Consider the pile.spl program. This program plays a game with a user. The game starts with a pile which contains 33 tokens. The user and computer take turns - with the user starting first. In each step the user or computer subtracts from 1 to 3 tokens from the pile. The player who is forced to take the last token loses the game.

You need to prove the program is partially correct, that is, upon termination the computer always wins. TLV will assist you in finding the inductive assertions. Start TLV with the pile.smv file, which is a ready-made translation of pile.spl to SMV.  Define an array C of cut-points, and array A of assertions. Use the following TLV utility command:

    chk_inv C, A, <number-of-cutpoint> ;

You can use this command interactively many times as you improve your assertions. It will either approve your assertion network to be inductive, or will provide a counter-example to assist you strengthening your assertions.

When done, place your cut-points + assertions + chk_inv invocation in a pile.tlv file.

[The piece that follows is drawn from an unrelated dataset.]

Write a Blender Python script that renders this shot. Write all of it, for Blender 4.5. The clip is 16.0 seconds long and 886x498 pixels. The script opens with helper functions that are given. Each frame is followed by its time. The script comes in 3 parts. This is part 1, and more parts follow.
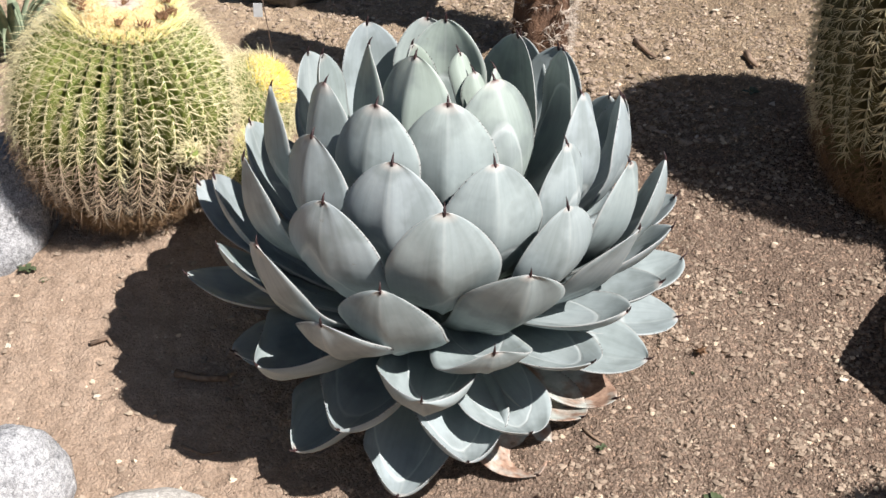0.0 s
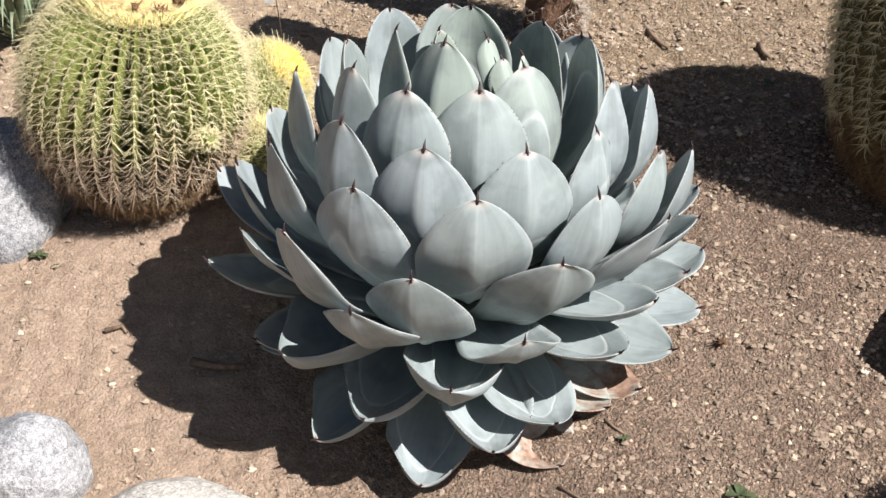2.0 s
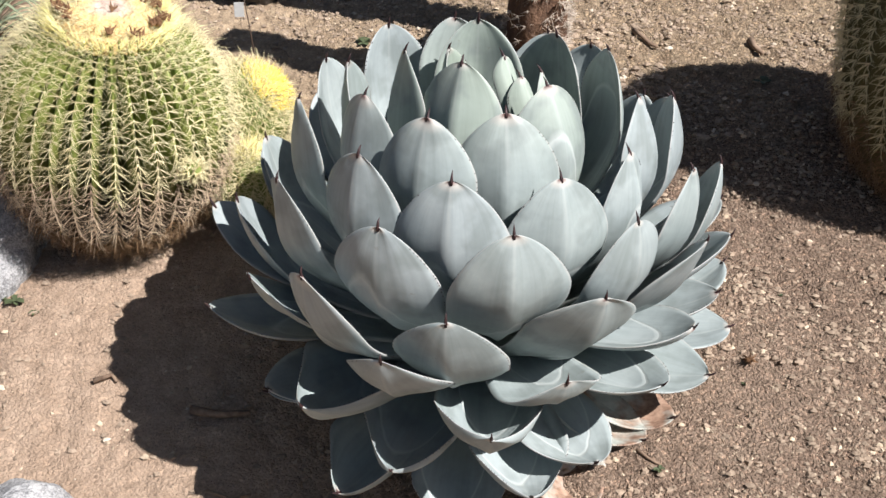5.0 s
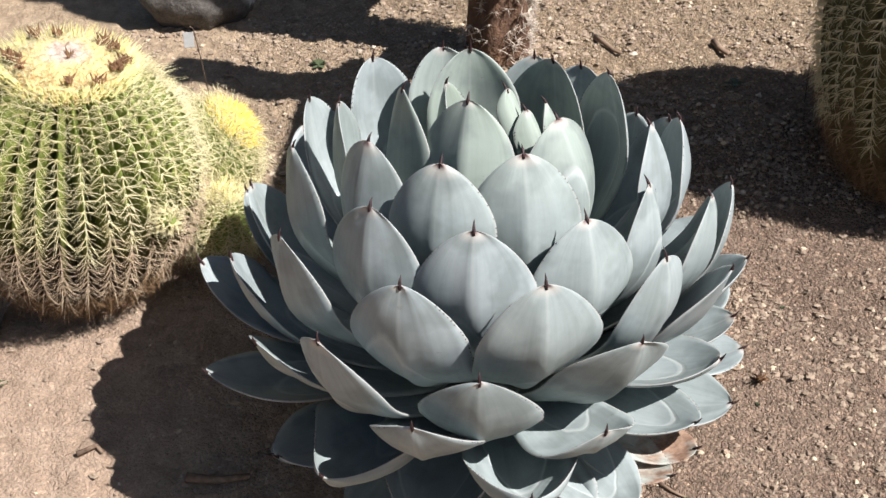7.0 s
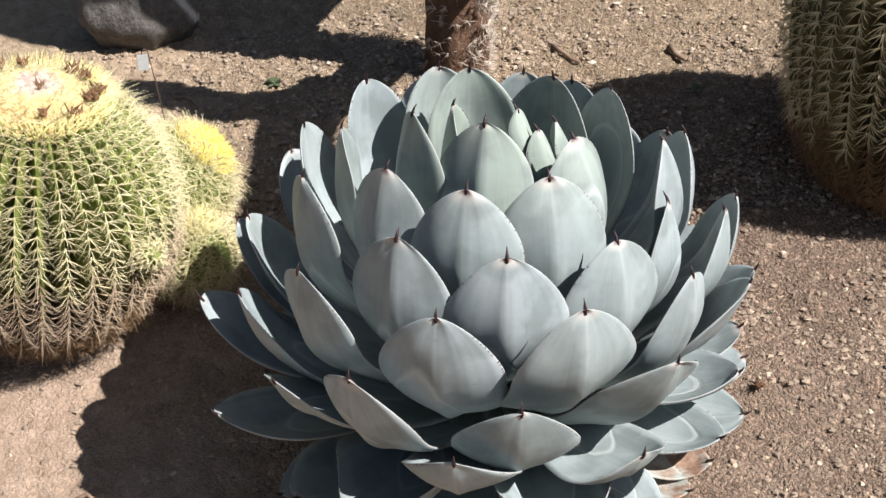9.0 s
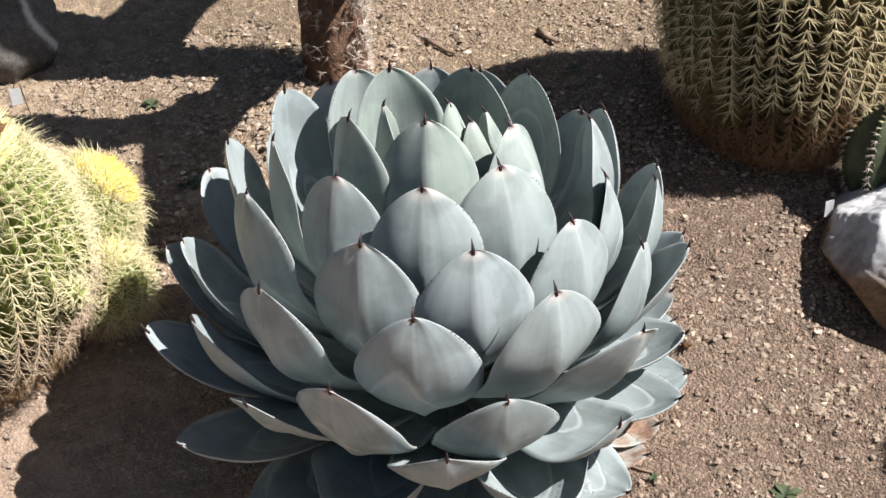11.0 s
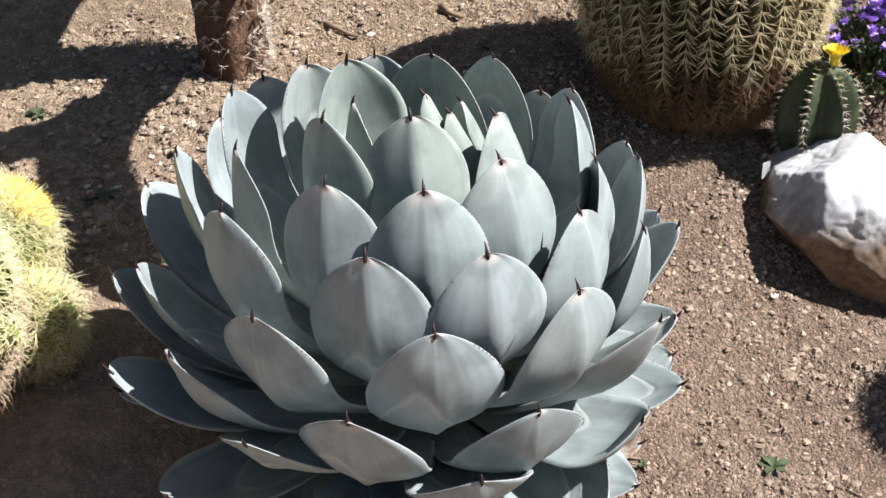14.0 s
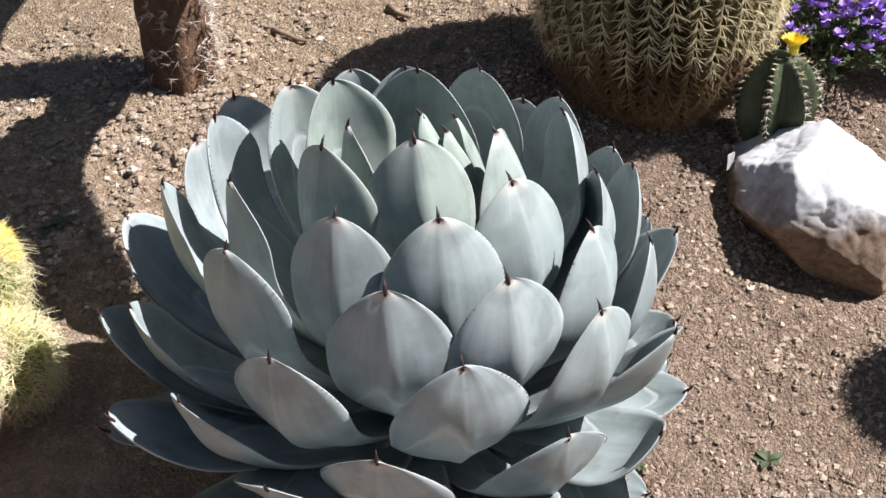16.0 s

3. Proving a property of a reactive system

We want to prove that the mutual-exclusion system in mutex.spl satisfies the property that P1 and P2 can never be in their critical section at the same time. If that property is satisfied, there cannot be a state reachable from the initial state, in which P1 and P2 are both in their critical section.

Write a TLV function called Inv in a file named inv.tlv, that takes a property as argument, and returns true if the system satisfies the property, and false otherwise.


Compress the all the files (mutex.smv, pile.tlv, inv.tlv)  into one zip-file and submit it using the submission system.